Eine millionenschwere Retourenwelle
Ende Jahr schwappte eine Retourenwelle über Switcher herein. Eine fast 20 Millionen Franken schwere. «Dieses Geld aber war investiert. Man hat die Retouren wohlwollend ignoriert und damit gerechnet, dass man sie irgendwann schon verkaufen wird», erzählt Joss. Bei den Basics war das kein Problem, bei der Retailware schon. Joss: «Man hätte sie liquidieren müssen. Aber das ging nicht. Die Menge war zu gross.» Also legte man Überlager an. Grosse Teile davon wurden nach dem Konkurs in den Balkan verhökert.
Cornelius musste das Aktienkapital öffnen, holte einen befreundeten schwedischen Investor an Bord. Vergass aber das Kleingedruckte im Investorenvertrag. Und so verlor er trotz Aktienmehrheit die Stimmenmehrheit. Es kam zum Zerwürfnis zwischen Gründer und Investor, während Fehleinschätzungen zum Ausbau der Lagerbestände führten. «Eigentlich hätte man diese abschreiben müssen, aber man hat deren Wert buchhalterisch hochgehalten», sagt Joss.
So kaufte Cornelius die Anteile der Schweden 2010 mithilfe eines indischen Produzenten zurück. Seit 30 Jahren arbeitete er mit der Prem-Familie zusammen.
Doch die jüngste Generation übernahm sich mit Switcher und Geschäften in den USA. Sie verkauften die Markenrechte an einen Inder. Cornelius prozessierte dagegen, deckte die neuen Besitzer mit weiteren Klagen ein und eröffnete 2015 ein Betreibungsverfahren, das im Konkurs kulminierte. «Ein Schock für uns alle», erinnert sich Joss. Während der ersten drei Monate danach versuchte er, Switcher zu retten. Er flog nach England und Indien, reiste nach Deutschland, hatte gute Gespräche, aber keine Lösung. Die hängigen Verfahren schreckten alle Investoren ab. Joss gab auf und heuerte beim Berner Textilunternehmen Werk5 an.
Ein Jahr nach dem Konkurs kontaktiert ihn der indische Markenbesitzer. Von da geht es schnell. Man findet mit Sulochana einen neuen Produktionspartner und Investor. Das Familienunternehmen gehört zu den grössten Textilproduzenten in Tirupur, dem Stoff- und Kleidermekka Indiens. Ein potenter Partner.
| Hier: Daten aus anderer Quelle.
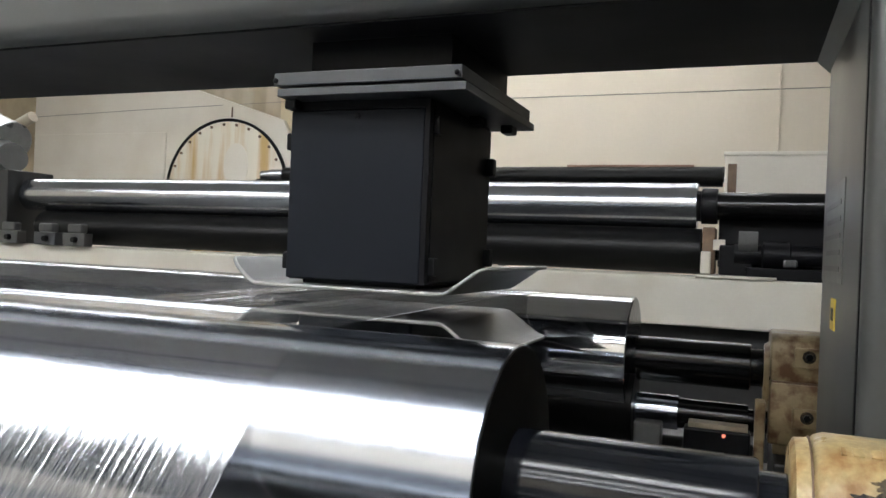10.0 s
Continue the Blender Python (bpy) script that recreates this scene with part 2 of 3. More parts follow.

Sechs Monate nach dem Erstkontakt kommen erste Shirts, Polos und Sweater aus Indien an. Joss präsentierte sie an der Herbstmesse Solothurn 2017. «Alle haben gesagt, das funktioniert nicht. Die Marke ist tot», erzählt Joss. Doch innerhalb eines Jahres erreichte man alle Ziele. Die Inder waren überzeugt und legten richtig los. Unterdessen hat Switcher ein Lager in Lausanne von 600’000 Kleidungsstücken. Über 50’000 habe man schon verkauft. Bis Ende Jahr rechnet Joss mit 150’000 bis 250’000 weiteren. Durchaus möglich. Denn offensiv ist man auf dem Markt erst seit diesem Juli.
Noch hat Switcher eigentlich keine Mitarbeiter bis auf Joss, der als Geschäftsführer der Handelsfirma mit Sitz im aargauischen Elfingen fungiert. Doch schon bald will man wieder mit einer eigenen Website online gehen. Denn neben dem Geschäftskundensegment sieht Joss dort mit das grösste Potenzial. Und irgendwann könnte Switcher wieder in altem Glanz erstrahlen. «Ich denke, dass es durchaus möglich ist», sagt Joss. Schon nächstes Jahr soll das Sortiment um einige Accessoires wie eine Stoff-Einkaufstasche und weitere Modelle erweitert werden. Der Wal setzt zum Sprung an.